━━━━━ Supplied material ━━━━━
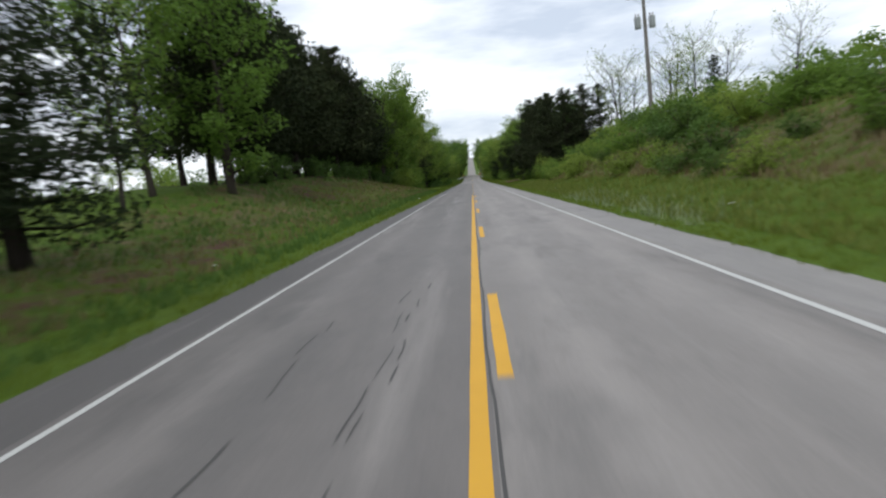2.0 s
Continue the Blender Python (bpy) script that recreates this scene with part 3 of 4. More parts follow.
def plant(kind, x, y, h, tilt=0.0, width=1.0, spin=None, sink=0.0):
    proto = _rng.choice(KINDS[kind])
    s = h / TOP[proto.name.split(".")[0] + kind + str(KINDS[kind].index(proto))]
    m = pose(x, y, ground_z(x, y) - sink, _rng.uniform(-2, 2), tilt + _rng.uniform(-2, 2), 0) @ pose(0, 0, 0, 0, 0, _rng.uniform(0, 360) if spin is None else spin)
    m = m @ Matrix.Diagonal((s * width, s * width, s, 1))
    if proto.name in _used:
        ob = copy_thing(proto, m @ Matrix.Diagonal((*[1 / v for v in proto.scale], 1)))
    else:
        _used.add(proto.name)
        proto.matrix_basis = m
        ob = proto
    return tagged(ob, group=GROUPS.get(kind, "roadside trees"))


def row(kinds, y0, y1, x0, x1, step, h0, h1, width=1.0, tilt=0.0):
    """A ragged row of trees: kinds is a string of names, drawn by lot."""
    names, y = kinds.split(), y0
    while y < y1:
        kind = _rng.choice(names)
        plant(kind, _rng.uniform(x0, x1), y + _rng.uniform(-0.3, 0.3) * step, _rng.uniform(h0, h1), tilt, width * _rng.uniform(0.9, 1.15))
        y += step * _rng.uniform(0.8, 1.2)


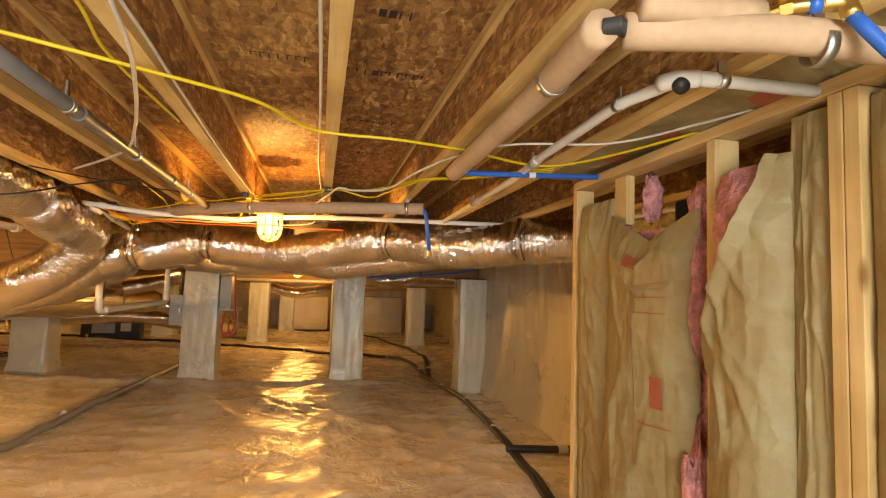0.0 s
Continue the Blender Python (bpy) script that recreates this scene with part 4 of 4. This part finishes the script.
━━━━━
- _Objective_
Show each line of the data that contains the string "Python".

- _Output_
Continue the Blender Python (bpy) script that recreates this scene with part 3 of 4. More parts follow.
Continue the Blender Python (bpy) script that recreates this scene with part 4 of 4. This part finishes the script.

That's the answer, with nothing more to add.